Derrick Low sat right behind Tony Bennett’s wife, Laurel, on Saturday at U.S. Bank Stadium wanting to believe his former coach would get to play for a national championship.

With Virginia trailing with under a minute left after Auburn’s 12-0 run, Low could see those title hopes fading right in front of his eyes.

Seattle Times photo

Seattle Times photo

“They should’ve lost,” Low said. “But the way things happened, it felt like someone was watching out for them.”

Team of destiny is what the Cavaliers appear to be this season with seemingly a higher power at work when everything fell into place for Bennett to reach Monday’s NCAA championship against Texas Tech.

Low, a former Washington State guard, could've watched the Final Four on TV in the islands, but he traveled thousands of miles to Minneapolis from Hawaii to support Bennett, who he played for on Bennett's first two NCAA tournament teams with the Cougars in 2007 and 2008.

“I think these guys are similar but several notches above us,” Low said comparing his Sweet 16 team his senior year to Virginia. “These guys are tough. I don’t think many of these guys were highly recruited, but he saw something special in these individuals. They weren’t five-star recruits, but their character was good and they had to have that toughness factor. You look at Kyle Guy has ice in his veins. Ty Jerome might not be the most athletic or the quickest, but he’s tough as nails.”

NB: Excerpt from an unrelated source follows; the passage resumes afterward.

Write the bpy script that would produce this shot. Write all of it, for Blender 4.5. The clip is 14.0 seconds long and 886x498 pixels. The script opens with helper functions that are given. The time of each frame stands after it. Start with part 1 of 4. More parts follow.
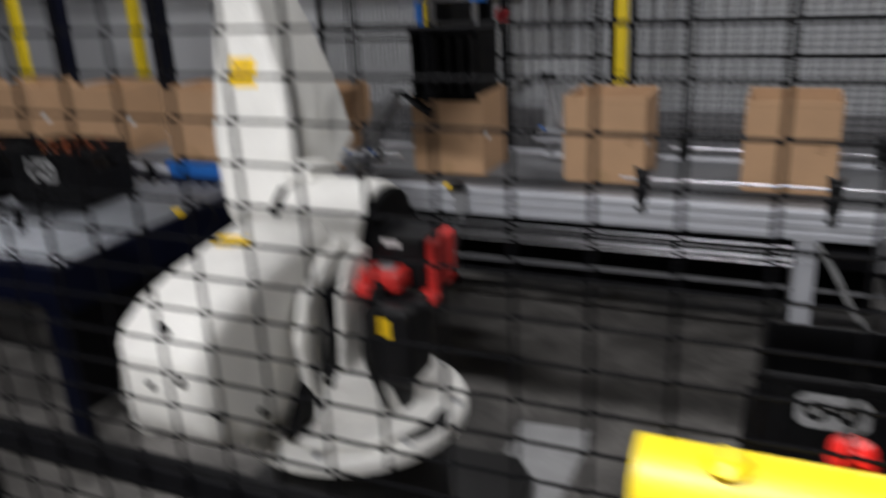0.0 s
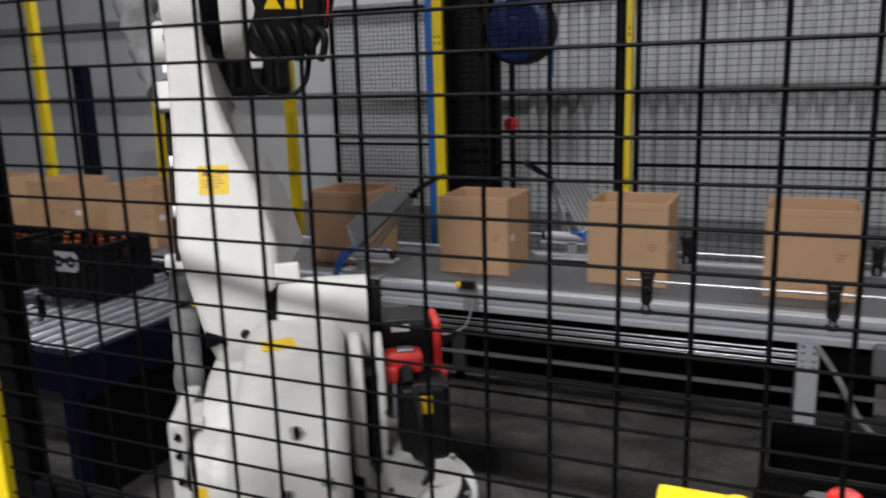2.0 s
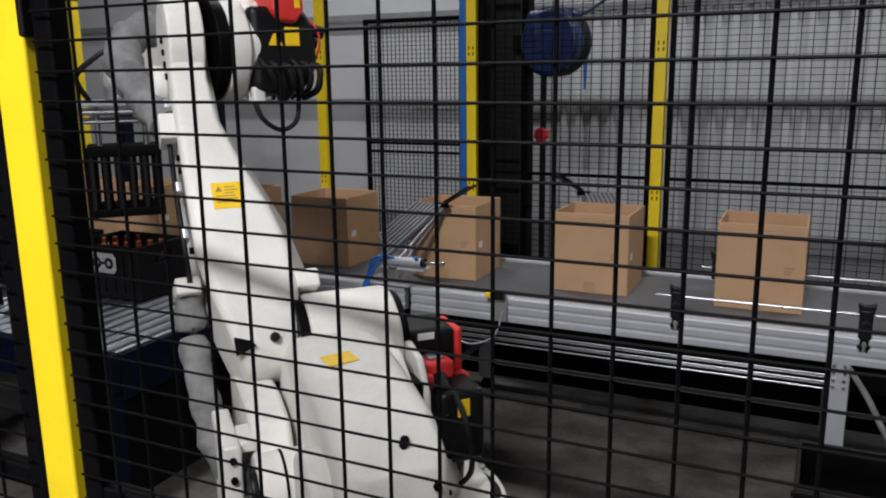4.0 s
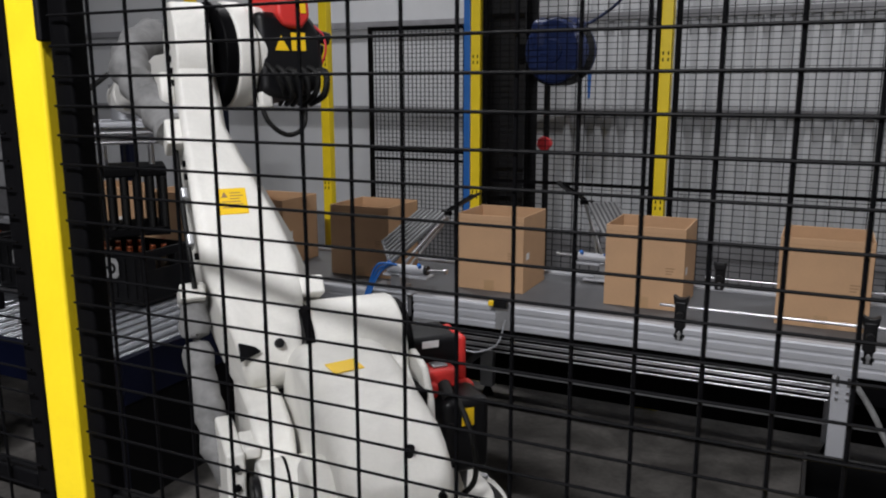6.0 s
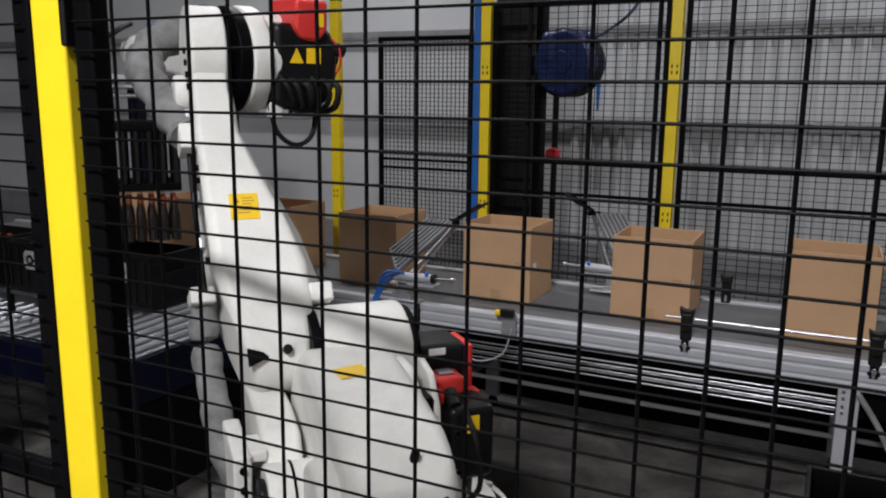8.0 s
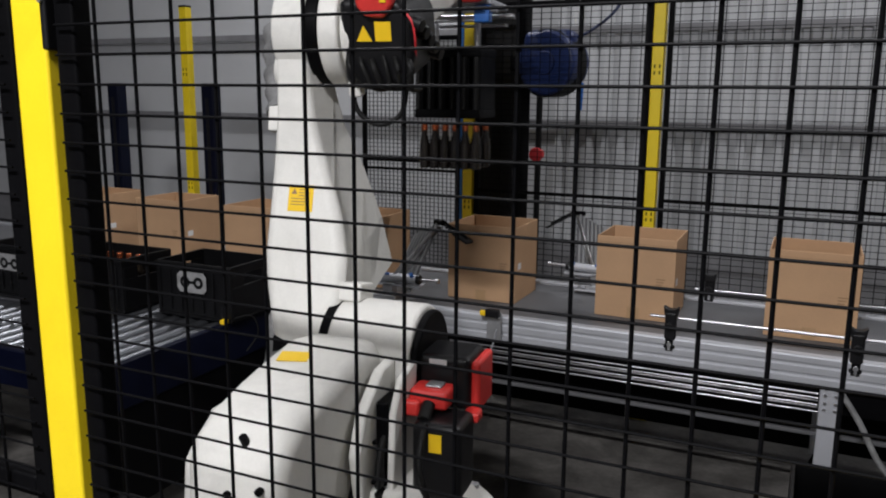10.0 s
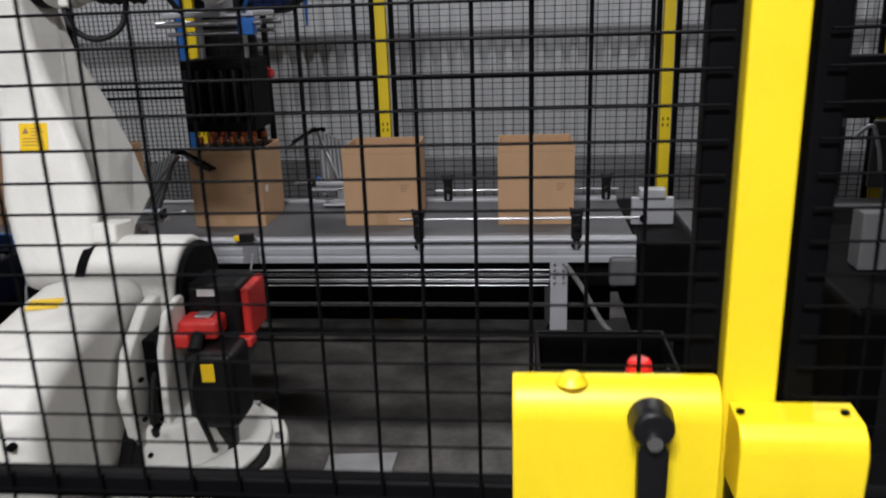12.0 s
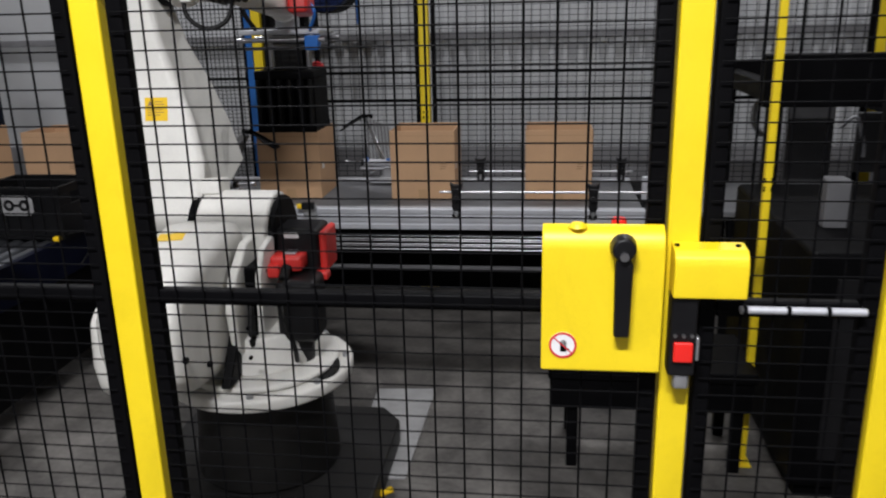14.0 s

Sure, Bennett is on a much bigger stage Monday night with his Virginia team, but how he helped his father, Dick, build Washington State into a national power wasn’t much different.

Low, a four-time Hawaii prep player of the year at Iolani (my alma mater), was part of a backcourt that was considered at that time arguably the best in college hoops. The Cougars three-headed monster of Low, Taylor Rochestie and Kyle Weaver didn’t have lottery pick potential, but they checked off a lot of other boxes to help teams win: toughness, versatility, basketball IQ, playmaking.

“We’re not the most athletic or the cream of the crop,” Low said. “But when it comes down to a dog fight you can bet we’re going to stand toe to toe with you and we’re not going to give up. These guys got that toughness, which is what got them here.” 

Bennett, who reached the NCAA tournament second round in his first season with the Cougars in 2006-07, took over Washington State’s program from his father. Dick Bennett came there after a successful stint at Wisconsin, including getting the Badgers to the 2000 Final Four. Being an assistant on that Wisconsin staff was the younger Bennett’s only previous Final Four experience until getting the Cavs to Minneapolis last week.

It took 12 years from his first season at Washington State, but Low isn’t surprised Bennett is finally living his dream of getting a chance to lead a program to the ultimate prize in college basketball.

And he thanks the man above that he’ll be right behind Bennett’s family in the crowd to hopefully see Virginia cut down the nets Monday night.

“Just like it’s every player’s dream to play in the NCAA tournament and go to the NBA,” Low said. “I’m sure it’s every coach’s dream to coach in the Final Four and get a national championship. If you know the kind of person Tony is, and know how his family, you really can’t help but to root for Tony. But it just makes you so proud that you were there when he first started. It makes it that much more special.”